Information shown
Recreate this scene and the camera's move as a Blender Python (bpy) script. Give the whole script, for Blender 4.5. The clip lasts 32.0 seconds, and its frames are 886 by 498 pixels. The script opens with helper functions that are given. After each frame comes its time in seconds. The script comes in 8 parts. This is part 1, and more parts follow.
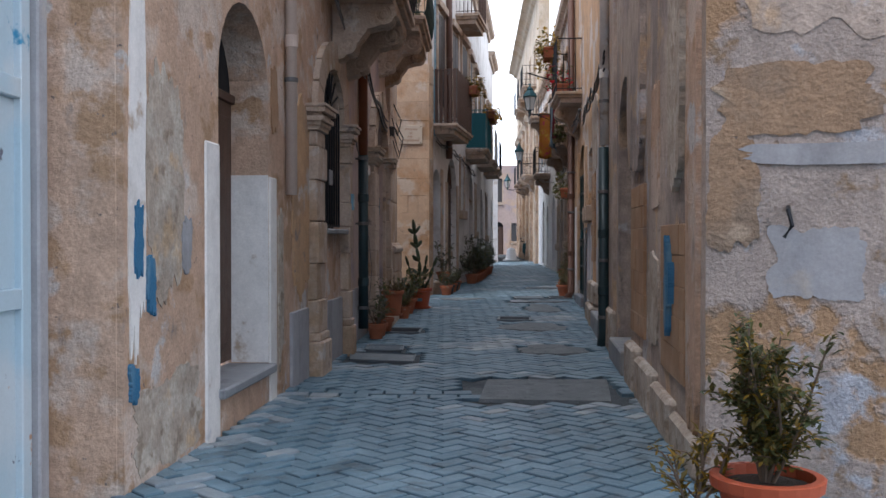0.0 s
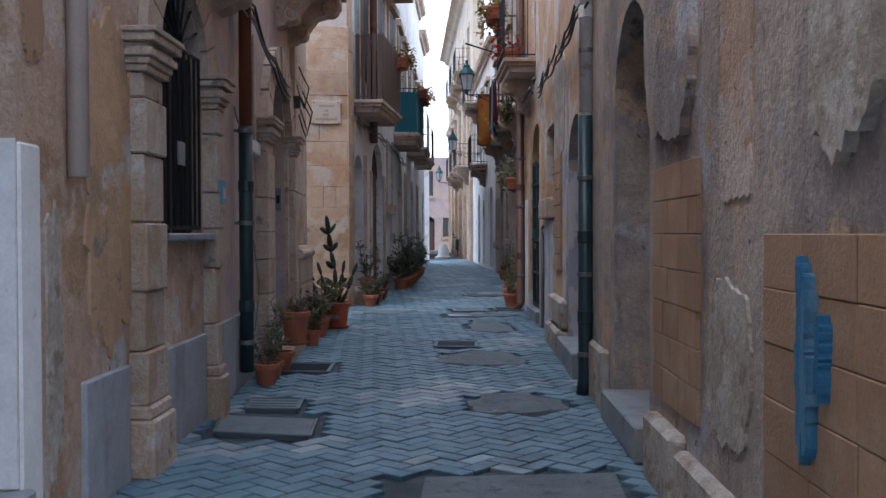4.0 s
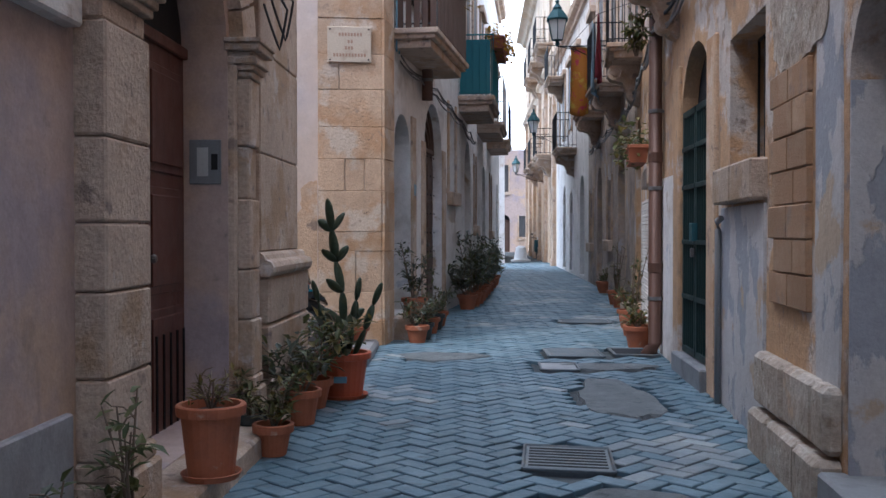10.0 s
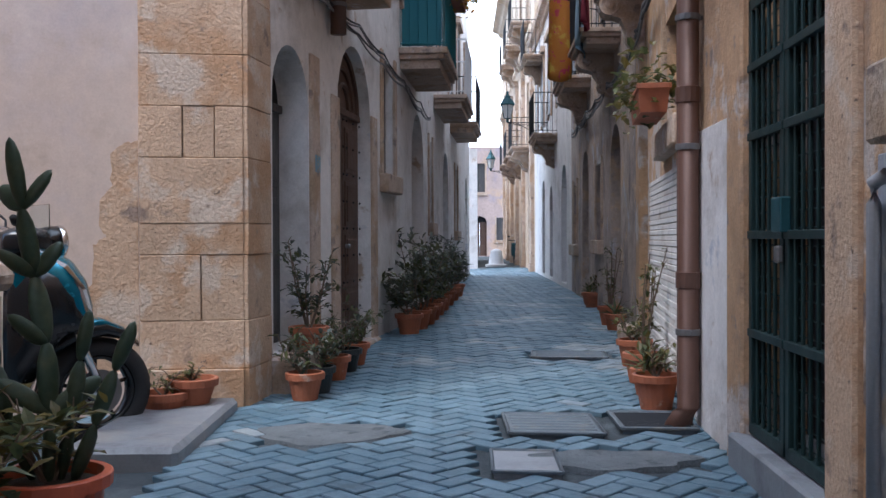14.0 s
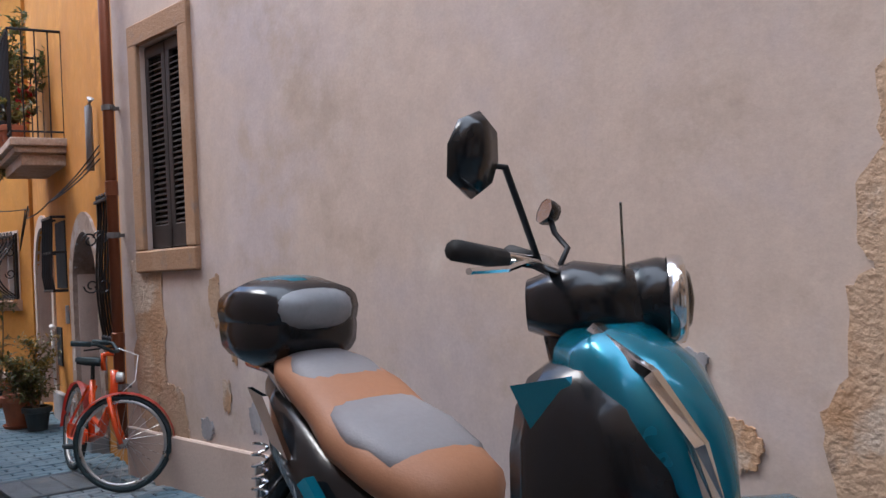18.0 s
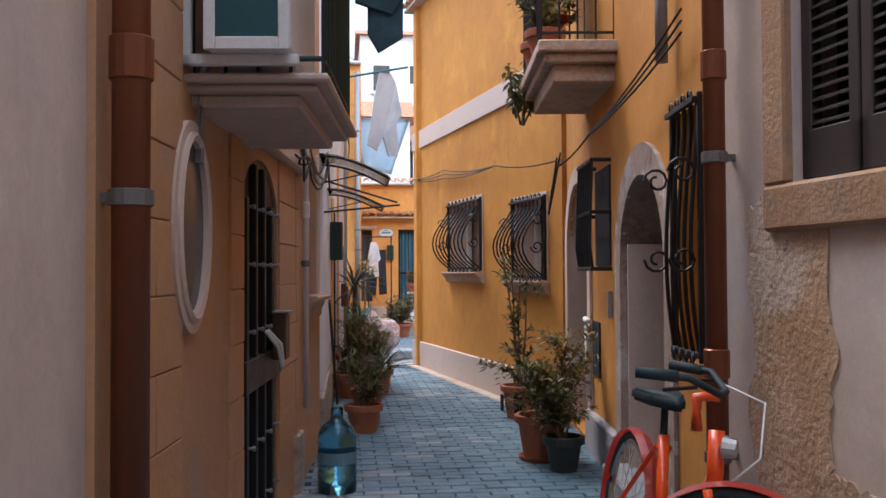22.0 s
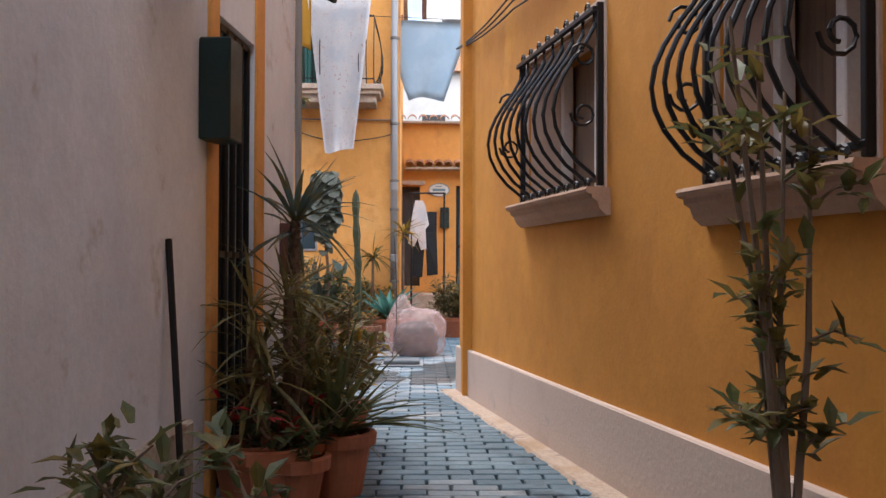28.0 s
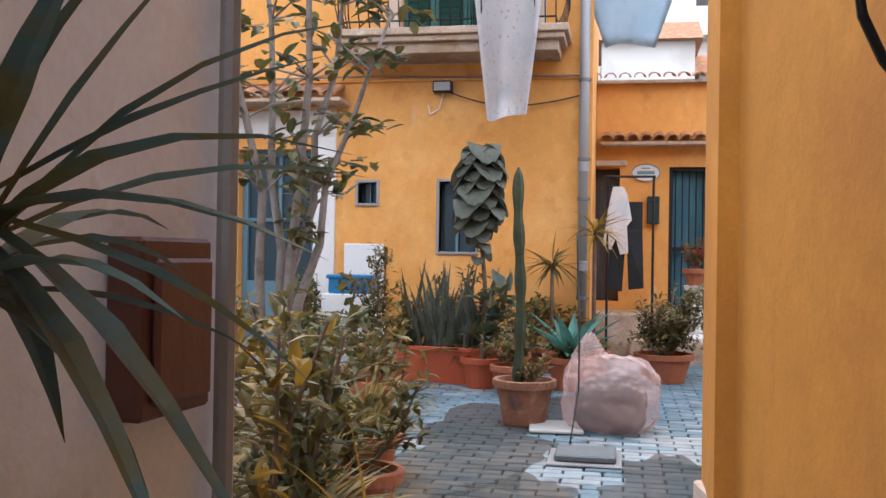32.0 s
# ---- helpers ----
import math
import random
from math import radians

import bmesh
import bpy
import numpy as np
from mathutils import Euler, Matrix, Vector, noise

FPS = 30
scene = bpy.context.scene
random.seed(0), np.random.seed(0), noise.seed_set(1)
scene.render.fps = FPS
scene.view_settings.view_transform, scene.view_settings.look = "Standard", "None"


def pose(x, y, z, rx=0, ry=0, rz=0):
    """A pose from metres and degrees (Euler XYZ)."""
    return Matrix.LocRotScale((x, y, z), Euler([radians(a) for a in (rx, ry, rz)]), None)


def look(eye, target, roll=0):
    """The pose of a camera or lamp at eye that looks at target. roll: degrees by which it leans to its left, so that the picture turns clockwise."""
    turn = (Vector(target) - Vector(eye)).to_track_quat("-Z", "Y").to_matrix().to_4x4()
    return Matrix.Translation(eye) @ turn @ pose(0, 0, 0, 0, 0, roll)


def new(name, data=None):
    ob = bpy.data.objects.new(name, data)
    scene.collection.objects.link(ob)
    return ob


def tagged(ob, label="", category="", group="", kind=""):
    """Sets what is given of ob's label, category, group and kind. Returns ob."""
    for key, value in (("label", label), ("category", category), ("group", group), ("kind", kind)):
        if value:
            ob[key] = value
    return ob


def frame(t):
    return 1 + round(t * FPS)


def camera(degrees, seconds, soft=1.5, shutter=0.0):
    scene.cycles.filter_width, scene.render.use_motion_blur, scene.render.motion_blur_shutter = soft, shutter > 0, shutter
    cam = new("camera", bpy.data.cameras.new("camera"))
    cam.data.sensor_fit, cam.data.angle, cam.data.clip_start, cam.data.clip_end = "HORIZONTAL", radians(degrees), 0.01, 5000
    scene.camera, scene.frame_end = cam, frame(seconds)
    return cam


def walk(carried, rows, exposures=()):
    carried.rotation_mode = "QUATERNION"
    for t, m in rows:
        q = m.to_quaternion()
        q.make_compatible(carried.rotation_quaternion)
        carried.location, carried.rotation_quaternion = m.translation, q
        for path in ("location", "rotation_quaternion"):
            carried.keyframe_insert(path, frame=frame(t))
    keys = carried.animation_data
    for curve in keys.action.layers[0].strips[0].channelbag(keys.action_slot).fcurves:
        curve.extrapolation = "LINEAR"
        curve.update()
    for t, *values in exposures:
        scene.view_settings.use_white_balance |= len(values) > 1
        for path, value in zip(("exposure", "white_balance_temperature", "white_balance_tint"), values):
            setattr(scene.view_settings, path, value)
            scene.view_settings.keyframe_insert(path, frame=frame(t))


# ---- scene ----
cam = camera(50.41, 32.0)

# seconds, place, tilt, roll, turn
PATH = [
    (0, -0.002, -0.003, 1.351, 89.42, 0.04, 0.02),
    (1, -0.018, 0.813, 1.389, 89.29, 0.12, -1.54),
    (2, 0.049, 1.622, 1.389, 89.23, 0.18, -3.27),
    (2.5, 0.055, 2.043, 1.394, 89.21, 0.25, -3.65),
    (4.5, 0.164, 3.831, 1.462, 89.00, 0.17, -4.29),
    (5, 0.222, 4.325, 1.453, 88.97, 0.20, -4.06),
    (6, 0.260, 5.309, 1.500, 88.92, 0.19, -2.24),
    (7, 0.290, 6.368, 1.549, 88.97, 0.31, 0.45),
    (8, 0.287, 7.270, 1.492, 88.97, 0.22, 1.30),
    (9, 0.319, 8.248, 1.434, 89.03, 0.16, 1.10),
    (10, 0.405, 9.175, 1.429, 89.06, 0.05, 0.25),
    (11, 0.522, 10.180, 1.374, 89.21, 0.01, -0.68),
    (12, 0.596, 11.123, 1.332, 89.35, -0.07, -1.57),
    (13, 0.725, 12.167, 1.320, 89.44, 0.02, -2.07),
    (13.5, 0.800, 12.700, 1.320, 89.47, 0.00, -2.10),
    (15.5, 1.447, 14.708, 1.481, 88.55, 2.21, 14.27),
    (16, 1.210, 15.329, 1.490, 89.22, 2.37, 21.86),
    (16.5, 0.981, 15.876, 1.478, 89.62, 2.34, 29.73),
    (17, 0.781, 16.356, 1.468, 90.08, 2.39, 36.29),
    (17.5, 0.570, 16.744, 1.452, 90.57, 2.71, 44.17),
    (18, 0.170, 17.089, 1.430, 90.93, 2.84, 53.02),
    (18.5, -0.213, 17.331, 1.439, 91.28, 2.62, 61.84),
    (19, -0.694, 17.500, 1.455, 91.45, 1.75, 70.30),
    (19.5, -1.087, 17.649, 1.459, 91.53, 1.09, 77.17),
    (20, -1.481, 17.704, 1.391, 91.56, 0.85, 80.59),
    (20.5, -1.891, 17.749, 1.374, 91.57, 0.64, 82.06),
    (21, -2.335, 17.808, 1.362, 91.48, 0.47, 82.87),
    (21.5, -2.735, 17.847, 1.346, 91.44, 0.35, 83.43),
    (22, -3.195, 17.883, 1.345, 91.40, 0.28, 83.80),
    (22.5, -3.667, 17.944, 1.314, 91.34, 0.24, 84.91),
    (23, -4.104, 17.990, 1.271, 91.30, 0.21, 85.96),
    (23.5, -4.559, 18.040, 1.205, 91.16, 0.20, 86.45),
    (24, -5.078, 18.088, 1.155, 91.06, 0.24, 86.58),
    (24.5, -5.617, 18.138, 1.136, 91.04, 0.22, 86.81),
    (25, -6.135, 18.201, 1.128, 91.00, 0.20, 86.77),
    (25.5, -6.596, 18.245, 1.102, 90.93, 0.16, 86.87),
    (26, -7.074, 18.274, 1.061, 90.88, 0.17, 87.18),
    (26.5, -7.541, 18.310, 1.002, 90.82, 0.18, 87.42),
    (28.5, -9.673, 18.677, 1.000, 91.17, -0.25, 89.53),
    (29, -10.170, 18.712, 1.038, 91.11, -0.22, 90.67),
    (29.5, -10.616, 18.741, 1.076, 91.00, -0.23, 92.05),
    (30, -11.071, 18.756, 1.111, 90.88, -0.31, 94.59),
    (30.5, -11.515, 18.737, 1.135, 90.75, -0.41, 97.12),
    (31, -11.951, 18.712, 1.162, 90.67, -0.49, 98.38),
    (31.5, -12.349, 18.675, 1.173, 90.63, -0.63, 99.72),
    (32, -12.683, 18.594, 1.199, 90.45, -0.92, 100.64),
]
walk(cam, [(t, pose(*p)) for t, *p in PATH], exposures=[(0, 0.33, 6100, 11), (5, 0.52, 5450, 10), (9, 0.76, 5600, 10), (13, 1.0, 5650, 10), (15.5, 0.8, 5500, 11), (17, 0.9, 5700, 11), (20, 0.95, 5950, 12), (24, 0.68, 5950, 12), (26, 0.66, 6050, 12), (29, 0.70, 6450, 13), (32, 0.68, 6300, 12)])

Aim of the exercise
Pick each line holding the word "objects" out of the listing.

Written response
    ob = bpy.data.objects.new(name, data)
    scene.collection.objects.link(ob)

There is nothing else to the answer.